In our present time, the differences seem to be growing: there are conflicts between persons, religious ideologies and nations. While we long for peace, it seems that this hope is a mirage. As part of the theme for the Interreligious Prayer Service and Discussion at the Holy Name High School, Colaba, on December 17, 2017, eminent religious scholars and representatives from different religious traditions looked for the answer to the problem by finding the answer to another question: What can we do within our own respective communities to bring peace and understanding among all people. What can each of us do to be an ambassador of hope?

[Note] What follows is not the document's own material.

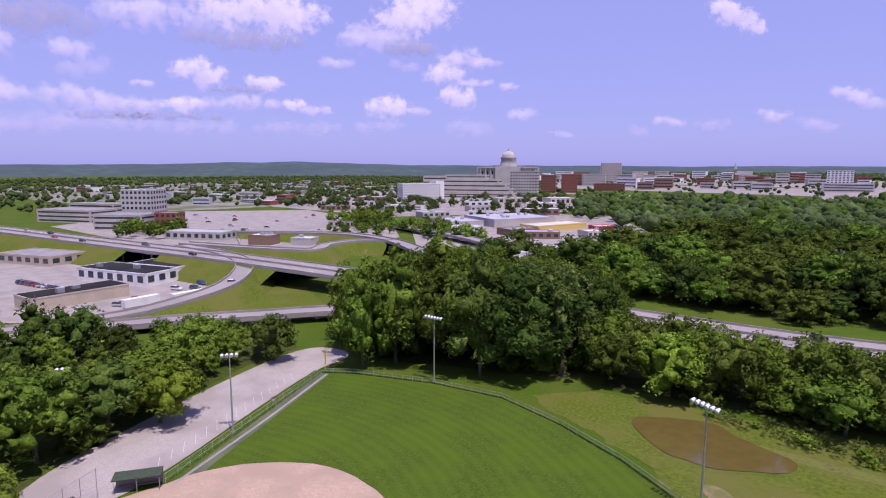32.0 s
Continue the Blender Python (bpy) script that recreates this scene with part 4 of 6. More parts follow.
house(88, 474, -24, 9.5, 9.5, 3.4, 2.6, WHITE, ROOF_GREY, "white bungalow with hipped grey roof and porch", hip=True, wins=(2, 2, 2, 2), porch=(8.5, 2.4, ROOF_LIGHT))
house(90, 488, -24, 11, 7, 3.0, 1.4, GREY_SIDING, ROOF_LIGHT, "small pale grey house among trees", wins=(2, 1, 2, 1))
house(79, 494, -20, 11, 8, 3.2, 1.8, CREAM, ROOF_METAL, "cream house with pale metal roof", wins=(2, 2, 2, 2), porch=(4, 1.6, ROOF_LIGHT))
house(64.8, 437.5, 20, 10, 8, 3.2, 1.8, WHITE, ROOF_GREY, "small white house with grey roof behind willows", wins=(3, 2, 2, 2))
house(35.5, 471, -12, 10.5, 8, 4.8, 2.0, WHITE, ROOF_LIGHT, "white house with grey roof and small deck", wins=(3, 2, 3, 2), porch=(5, 2.2, WOOD))
# south-east street
house(97, 147, 12, 11, 12, 3.0, 1.9, WHITE, ROOF_LIGHT, "small white bungalow with pale roof and porch", wins=(2, 2, 2, 2), porch=(4.5, 2.0, ROOF_LIGHT))
house(116, 146, 6, 12, 9, 4.4, 1.9, GREY_SIDING, ROOF_GREY, "pale blue-grey house with white porch rail", wins=(3, 0, 2, 0), porch=(7, 2.0, ROOF_GREY))
house(88, 116, 4, 15, 9, 3.4, 1.9, BROWN_BRICK, ROOF_GREY, "brown brick house with grey shingle roof", wins=(3, 2, 2, 2))
house(70.5, 109.5, -40, 4.2, 3.4, 1.9, 0.9, WHITE, ROOF_LIGHT, "small white metal garden shed", wins=(0, 0, 0, 0), chimney=False, name="shed", door=False)
# beyond the highway
for k in ((18, 806, 10, 10, 8, 4.4, 2.6, "white"), (40, 824, -10, 9, 8, 3.6, 2.2, "white"), (66, 842, -15, 10, 8, 4.0, 2.2, "grey"), (-74, 735, 5, 10, 8, 5.0, 2.4, "grey"), (-30, 745, 10, 8, 7, 4.6, 2.2, "white"),
          (150, 900, 20, 11, 8, 4.0, 2.4, "white"), (-90, 940, 0, 11, 9, 5, 2.6, "white"), (60, 960, 10, 10, 8, 4.6, 2.4, "white"), (120, 1010, 30, 11, 8, 4.4, 2.4, "white"), (330, 980, 20, 12, 9, 4.6, 2.6, "white"), (250, 1120, 10, 12, 9, 5, 2.4, "white")):
    house(k[0], k[1], k[2], k[3] * 1.2, k[4] * 1.2, k[5] * 1.3, k[6] * 1.2, WHITE if k[7] == "white" else GREY_SIDING, ROOF_GREY, k[7] + " frame house with grey roof among trees", wins=(3, 1, 0, 2), group="houses beyond the highway")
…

Pope Francis’ words are so poignantly appropriate: “Sadly, not a day passes that we do not hear of acts of violence, conflict, kidnapping, terrorist attacks, killings and destruction. It is horrible that at times, to justify such barbarism, the name of a religion or the name of God himself is invoked. May there be clear condemnation of these iniquitous attitudes that profane the name of God... May the religions be wombs of life, bearing the merciful love of God to a wounded and needy humanity; may they be doors of hope helping to penetrate the walls erected by pride and fear.”  It is thus fitting that this was the focal point of the prayer service and discussion.

Each of the guests was welcomed with a rose and the Choir of St. John the Evangelist, Marol, led the audience in singing Carols to ring in the joy of Christmas and the hope that the Child Jesus brings. His Eminence, Oswald Cardinal Gracias, then inaugurated the event by placing the image of Baby Jesus in the Crib and lighting the lamp. The students from Gyan Ashram, through a beautifully choreographed Indian dance, told the story of the annunciation and birth of Our Lord.

The theme of the panel discussion was introduced through a video that asked the question: ‘Where do we go from here?’ Each of the religious leaders from faiths that are practiced in our country - Hindu, Islam, Sikh, Zoroastrian, Buddhist, Jain and Christian - all eloquently elaborated on how their respective religious traditions strive to bring an awareness of the divine within and among us. This awareness enables us to respond to our fellow brothers and sisters of all faiths with love, dignity and respect. The moment our sense of self overtakes the sense of the other, we start looking down on the other and this sense of superiority is the start of conflict.


The discussion was both enlightening and fruitful as all present pledged to work for peace and to ensure that love, respect and dignity would be engraved on all hearts so as to bring hope in the world. His Eminence, Cardinal Gracias, thanked all who were present and the occasion concluded with a prayer.